* **Given exercise**:
Quote each line exactly, from the line that contains "Continue the Blender" down to the last line of the listing, and no other lines.

* **Information supplied**:
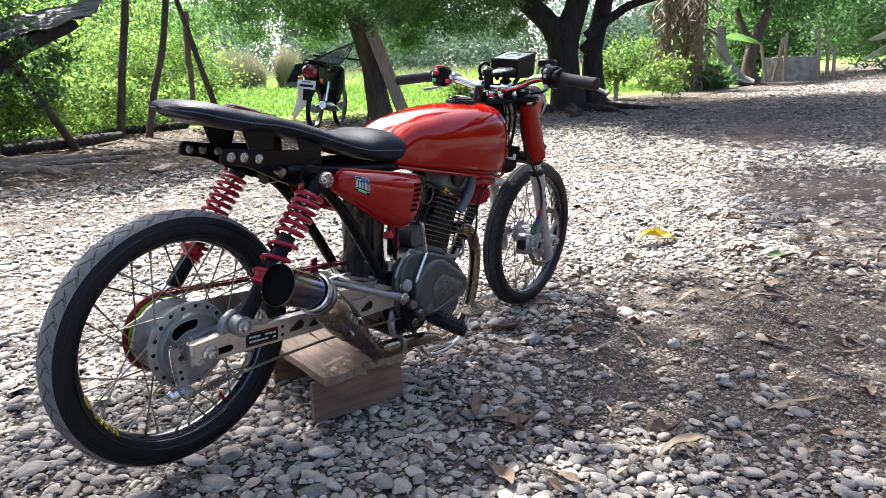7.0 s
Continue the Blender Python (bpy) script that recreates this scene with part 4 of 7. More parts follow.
# ---- parked motorcycle under the leaning tree ----
px_, py_ = Vector((1.04, 0.58, 0)).normalized(), Vector((-0.58, 1.04, 0)).normalized()
PARK = Matrix(((px_.x, py_.x, 0, 5.86), (px_.y, py_.y, 0, 6.12), (0, 0, 1, 0.225), (0, 0, 0, 1))) @ Matrix.Rotation(radians(7), 4, "X")
pk = thing("parked_motorcycle", m=PARK, label="old underbone motorcycle with a tarp over its handlebar", category="motorcycle")
for u in (0.0, 1.18):
    w_ = part("wheel", Shape().lathe([(0.255, -0.018), (0.279, -0.033), (0.292, -0.02), (0.295, 0), (0.292, 0.02), (0.279, 0.033), (0.255, 0.018)], (u, 0, 0.29), (0, 1, 0), 48, True), RUBBER, pk, "black spoked wheel")
    part("rim", Shape().lathe([(0.238, -0.02), (0.256, -0.022), (0.256, 0.022), (0.238, 0.02)], (u, 0, 0.29), (0, 1, 0), 48, True), STEEL, w_)
    part("hub", Shape().lathe([(0.05, -0.05), (0.06, -0.04), (0.06, 0.04), (0.05, 0.05)], (u, 0, 0.29), (0, 1, 0), 24), ALLOY, w_)
    for i in range(18):
        a = 2 * math.pi * i / 18
        part("spoke", Shape().tube([(u + 0.05 * math.cos(a + 0.6), 0.035 * (-1) ** i, 0.29 + 0.05 * math.sin(a + 0.6)), (u + 0.24 * math.cos(a), 0, 0.29 + 0.24 * math.sin(a))], 0.0018, 5), STEEL, w_)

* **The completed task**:
Continue the Blender Python (bpy) script that recreates this scene with part 4 of 7. More parts follow.
# ---- parked motorcycle under the leaning tree ----
px_, py_ = Vector((1.04, 0.58, 0)).normalized(), Vector((-0.58, 1.04, 0)).normalized()
PARK = Matrix(((px_.x, py_.x, 0, 5.86), (px_.y, py_.y, 0, 6.12), (0, 0, 1, 0.225), (0, 0, 0, 1))) @ Matrix.Rotation(radians(7), 4, "X")
pk = thing("parked_motorcycle", m=PARK, label="old underbone motorcycle with a tarp over its handlebar", category="motorcycle")
for u in (0.0, 1.18):
    w_ = part("wheel", Shape().lathe([(0.255, -0.018), (0.279, -0.033), (0.292, -0.02), (0.295, 0), (0.292, 0.02), (0.279, 0.033), (0.255, 0.018)], (u, 0, 0.29), (0, 1, 0), 48, True), RUBBER, pk, "black spoked wheel")
    part("rim", Shape().lathe([(0.238, -0.02), (0.256, -0.022), (0.256, 0.022), (0.238, 0.02)], (u, 0, 0.29), (0, 1, 0), 48, True), STEEL, w_)
    part("hub", Shape().lathe([(0.05, -0.05), (0.06, -0.04), (0.06, 0.04), (0.05, 0.05)], (u, 0, 0.29), (0, 1, 0), 24), ALLOY, w_)
    for i in range(18):
        a = 2 * math.pi * i / 18
        part("spoke", Shape().tube([(u + 0.05 * math.cos(a + 0.6), 0.035 * (-1) ** i, 0.29 + 0.05 * math.sin(a + 0.6)), (u + 0.24 * math.cos(a), 0, 0.29 + 0.24 * math.sin(a))], 0.0018, 5), STEEL, w_)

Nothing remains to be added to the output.